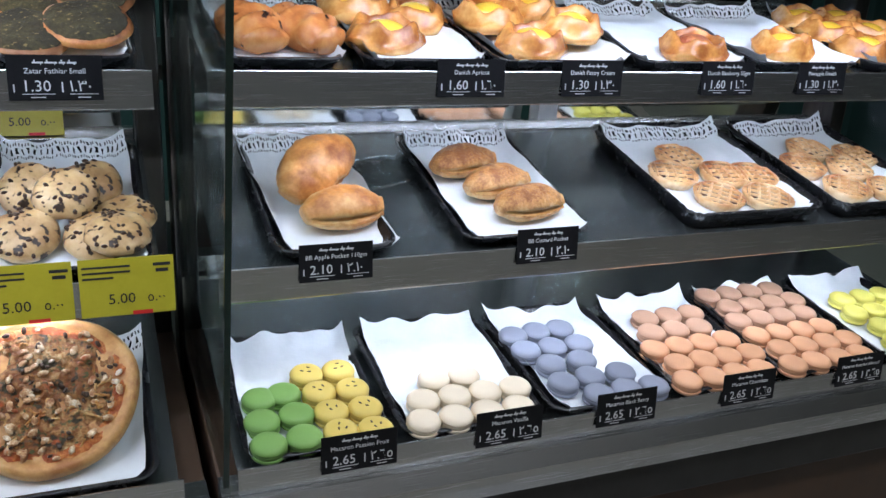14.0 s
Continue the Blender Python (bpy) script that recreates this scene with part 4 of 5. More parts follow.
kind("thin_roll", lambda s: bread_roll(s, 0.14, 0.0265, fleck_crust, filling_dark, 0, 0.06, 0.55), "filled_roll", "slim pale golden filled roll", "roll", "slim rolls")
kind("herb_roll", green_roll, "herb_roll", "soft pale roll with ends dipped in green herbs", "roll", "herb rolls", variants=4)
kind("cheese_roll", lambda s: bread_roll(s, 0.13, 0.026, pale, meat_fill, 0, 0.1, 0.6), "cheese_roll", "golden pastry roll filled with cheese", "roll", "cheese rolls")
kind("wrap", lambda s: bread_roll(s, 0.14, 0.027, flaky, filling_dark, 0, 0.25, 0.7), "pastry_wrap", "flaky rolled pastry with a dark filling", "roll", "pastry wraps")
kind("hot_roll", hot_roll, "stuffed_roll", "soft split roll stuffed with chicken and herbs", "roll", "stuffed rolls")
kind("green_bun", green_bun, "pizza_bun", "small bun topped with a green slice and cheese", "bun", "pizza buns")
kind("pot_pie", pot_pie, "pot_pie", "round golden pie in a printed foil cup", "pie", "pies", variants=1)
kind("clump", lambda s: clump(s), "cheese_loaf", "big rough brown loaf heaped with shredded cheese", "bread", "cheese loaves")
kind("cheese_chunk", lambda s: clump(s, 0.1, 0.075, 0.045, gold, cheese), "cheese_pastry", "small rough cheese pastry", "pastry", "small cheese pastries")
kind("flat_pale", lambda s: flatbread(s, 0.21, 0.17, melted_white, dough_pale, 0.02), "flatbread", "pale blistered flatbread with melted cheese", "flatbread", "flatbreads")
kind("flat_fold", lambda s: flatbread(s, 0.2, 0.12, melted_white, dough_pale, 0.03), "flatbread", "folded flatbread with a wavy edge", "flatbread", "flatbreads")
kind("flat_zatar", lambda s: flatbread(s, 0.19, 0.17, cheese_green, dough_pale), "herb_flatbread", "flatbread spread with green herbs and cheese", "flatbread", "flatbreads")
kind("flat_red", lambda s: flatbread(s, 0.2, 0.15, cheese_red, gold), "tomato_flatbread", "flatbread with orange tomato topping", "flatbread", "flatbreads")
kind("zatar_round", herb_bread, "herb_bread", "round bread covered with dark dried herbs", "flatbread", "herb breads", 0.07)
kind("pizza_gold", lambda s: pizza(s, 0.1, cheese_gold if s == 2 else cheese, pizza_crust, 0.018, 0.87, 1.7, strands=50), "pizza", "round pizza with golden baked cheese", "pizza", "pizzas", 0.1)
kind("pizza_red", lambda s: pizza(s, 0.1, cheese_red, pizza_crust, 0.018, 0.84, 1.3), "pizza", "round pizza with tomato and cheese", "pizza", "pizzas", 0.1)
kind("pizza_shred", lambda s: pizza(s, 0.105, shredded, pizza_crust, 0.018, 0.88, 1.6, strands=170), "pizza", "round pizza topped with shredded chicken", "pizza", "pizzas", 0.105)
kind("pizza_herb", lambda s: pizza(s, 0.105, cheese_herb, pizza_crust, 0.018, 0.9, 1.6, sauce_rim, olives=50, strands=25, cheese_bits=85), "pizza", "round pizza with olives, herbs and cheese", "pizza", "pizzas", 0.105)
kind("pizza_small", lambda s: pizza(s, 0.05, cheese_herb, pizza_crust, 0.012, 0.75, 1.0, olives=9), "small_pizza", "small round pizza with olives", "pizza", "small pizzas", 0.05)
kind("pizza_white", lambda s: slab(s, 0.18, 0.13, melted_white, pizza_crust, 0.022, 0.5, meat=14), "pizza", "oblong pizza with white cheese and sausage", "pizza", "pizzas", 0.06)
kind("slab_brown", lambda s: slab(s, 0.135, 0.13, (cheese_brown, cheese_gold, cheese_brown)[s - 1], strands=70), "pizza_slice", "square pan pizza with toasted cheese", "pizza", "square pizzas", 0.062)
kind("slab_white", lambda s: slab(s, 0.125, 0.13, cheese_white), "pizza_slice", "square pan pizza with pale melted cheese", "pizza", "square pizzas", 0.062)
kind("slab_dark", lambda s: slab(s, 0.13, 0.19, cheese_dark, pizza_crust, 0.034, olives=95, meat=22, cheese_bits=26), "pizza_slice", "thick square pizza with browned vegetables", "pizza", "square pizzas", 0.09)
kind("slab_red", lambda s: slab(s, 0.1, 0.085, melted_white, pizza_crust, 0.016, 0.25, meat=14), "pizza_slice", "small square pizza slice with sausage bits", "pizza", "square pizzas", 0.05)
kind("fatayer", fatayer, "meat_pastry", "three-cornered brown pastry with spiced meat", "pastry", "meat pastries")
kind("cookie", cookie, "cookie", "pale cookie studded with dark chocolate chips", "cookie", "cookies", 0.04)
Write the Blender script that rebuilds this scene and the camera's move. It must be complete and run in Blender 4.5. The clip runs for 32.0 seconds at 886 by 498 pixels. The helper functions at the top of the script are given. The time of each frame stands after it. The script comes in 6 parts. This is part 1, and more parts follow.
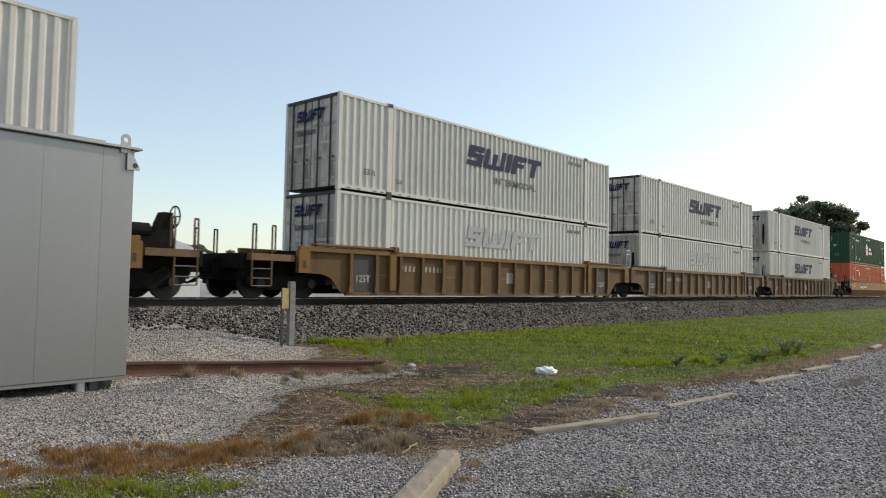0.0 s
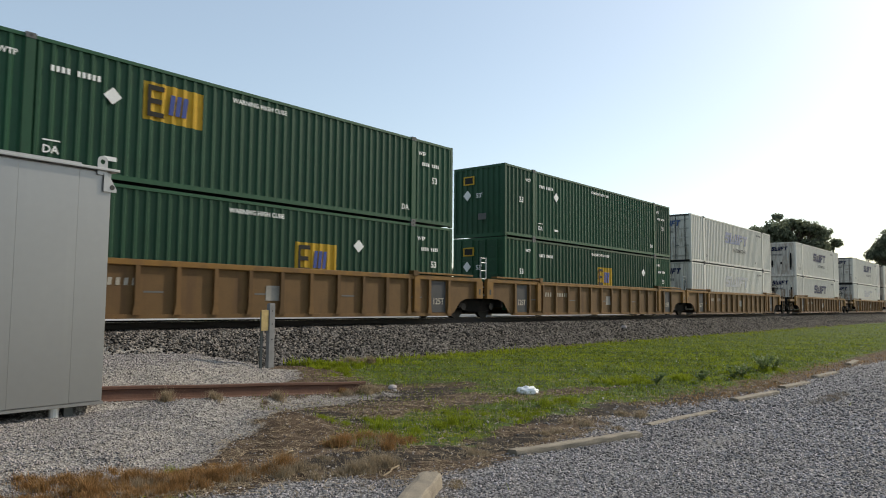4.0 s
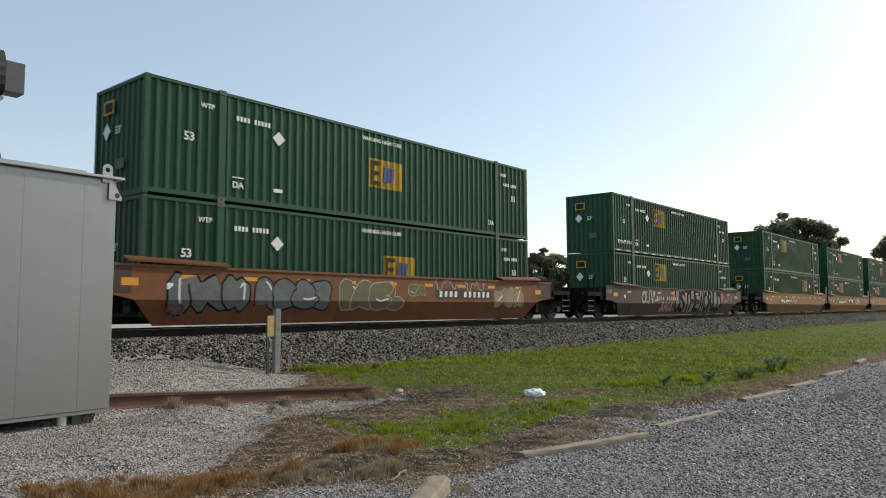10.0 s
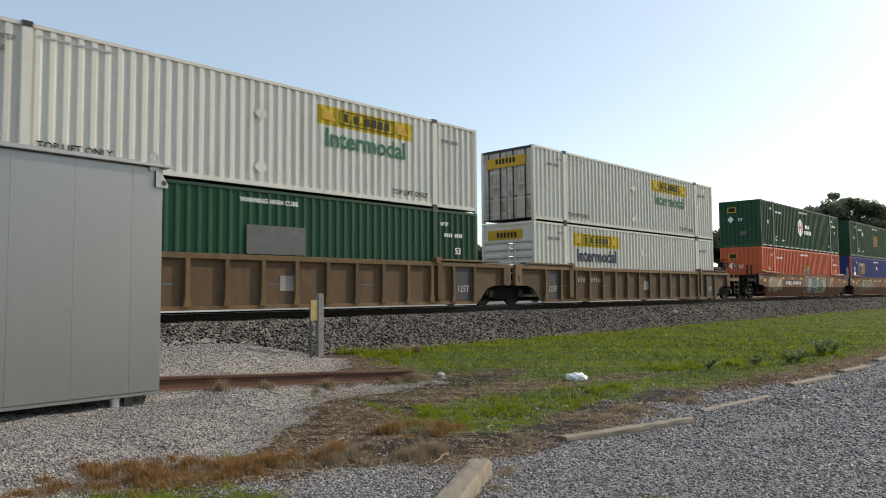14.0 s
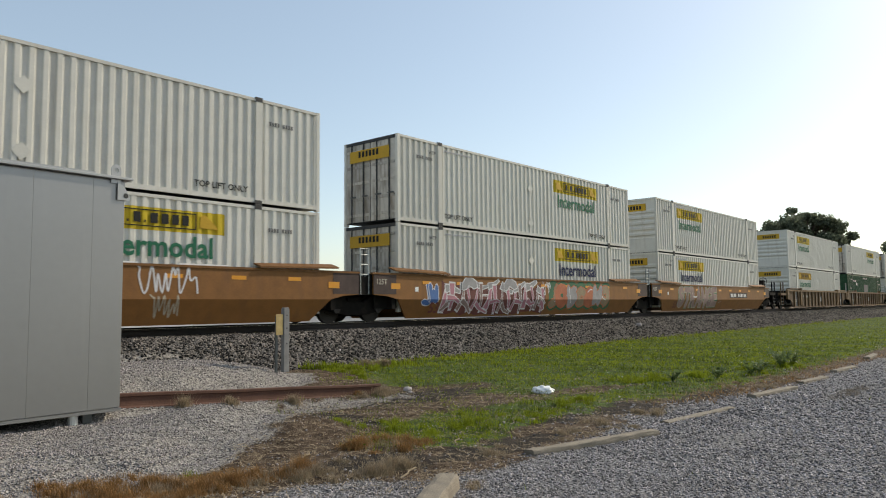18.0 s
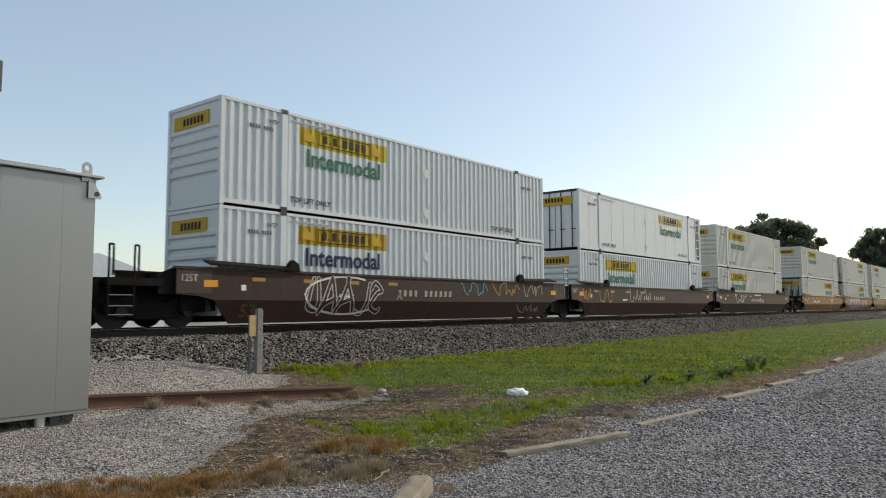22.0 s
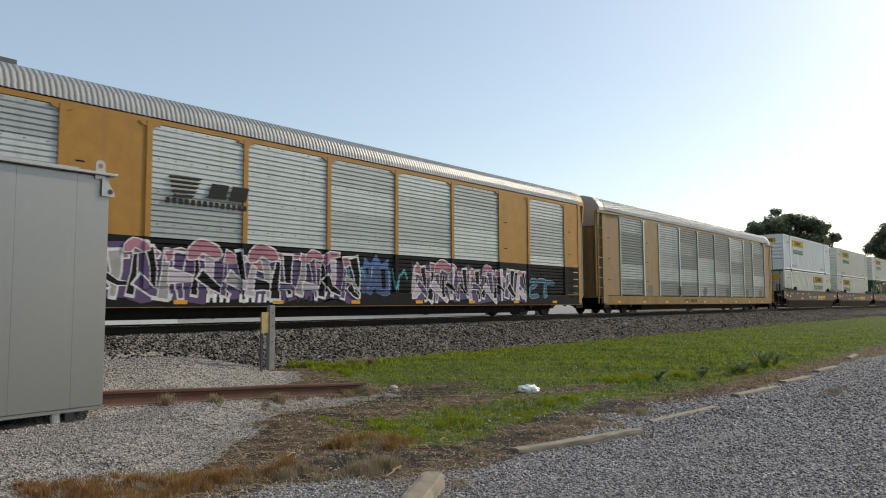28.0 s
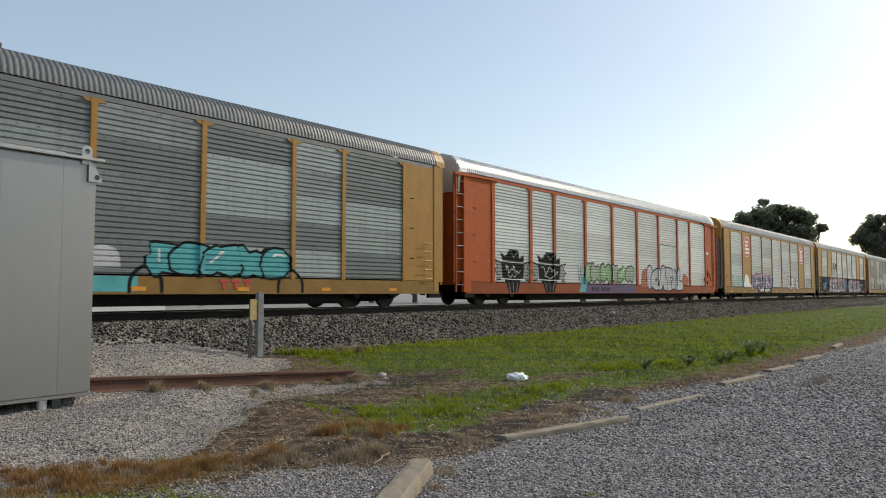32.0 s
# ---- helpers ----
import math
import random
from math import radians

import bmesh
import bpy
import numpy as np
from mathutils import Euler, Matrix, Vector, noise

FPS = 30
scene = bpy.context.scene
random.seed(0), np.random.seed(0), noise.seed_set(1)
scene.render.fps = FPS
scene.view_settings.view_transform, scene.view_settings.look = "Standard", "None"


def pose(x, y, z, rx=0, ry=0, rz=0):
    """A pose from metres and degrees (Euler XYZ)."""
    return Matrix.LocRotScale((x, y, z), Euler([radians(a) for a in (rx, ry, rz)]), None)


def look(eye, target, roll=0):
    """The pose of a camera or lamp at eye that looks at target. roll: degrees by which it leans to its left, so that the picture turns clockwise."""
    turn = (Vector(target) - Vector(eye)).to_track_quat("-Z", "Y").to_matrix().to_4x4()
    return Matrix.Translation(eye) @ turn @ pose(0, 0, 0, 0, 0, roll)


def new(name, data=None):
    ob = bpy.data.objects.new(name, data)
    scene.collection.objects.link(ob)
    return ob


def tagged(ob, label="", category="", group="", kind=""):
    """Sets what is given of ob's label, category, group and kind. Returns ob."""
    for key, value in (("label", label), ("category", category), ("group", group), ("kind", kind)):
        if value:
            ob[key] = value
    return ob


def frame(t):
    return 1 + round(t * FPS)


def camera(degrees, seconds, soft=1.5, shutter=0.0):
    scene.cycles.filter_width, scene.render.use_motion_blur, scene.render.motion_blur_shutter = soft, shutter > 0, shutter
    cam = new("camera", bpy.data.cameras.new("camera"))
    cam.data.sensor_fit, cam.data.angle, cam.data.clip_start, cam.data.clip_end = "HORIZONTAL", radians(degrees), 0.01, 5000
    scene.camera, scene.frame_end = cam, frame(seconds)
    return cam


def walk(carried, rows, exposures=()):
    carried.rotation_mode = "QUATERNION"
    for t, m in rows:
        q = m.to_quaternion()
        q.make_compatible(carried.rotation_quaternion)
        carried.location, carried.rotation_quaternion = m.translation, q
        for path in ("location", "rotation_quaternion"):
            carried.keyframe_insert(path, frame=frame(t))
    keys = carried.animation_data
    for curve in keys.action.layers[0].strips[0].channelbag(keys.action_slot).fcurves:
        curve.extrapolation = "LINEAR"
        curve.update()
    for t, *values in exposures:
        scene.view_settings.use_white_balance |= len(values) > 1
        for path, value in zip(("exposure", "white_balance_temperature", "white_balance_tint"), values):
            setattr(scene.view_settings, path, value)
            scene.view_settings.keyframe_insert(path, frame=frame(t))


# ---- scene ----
+---+
[Exercise prompt]
Your answer should be a single number: the count of lines in the entries that contain the word "curve".

[Response to this task]
3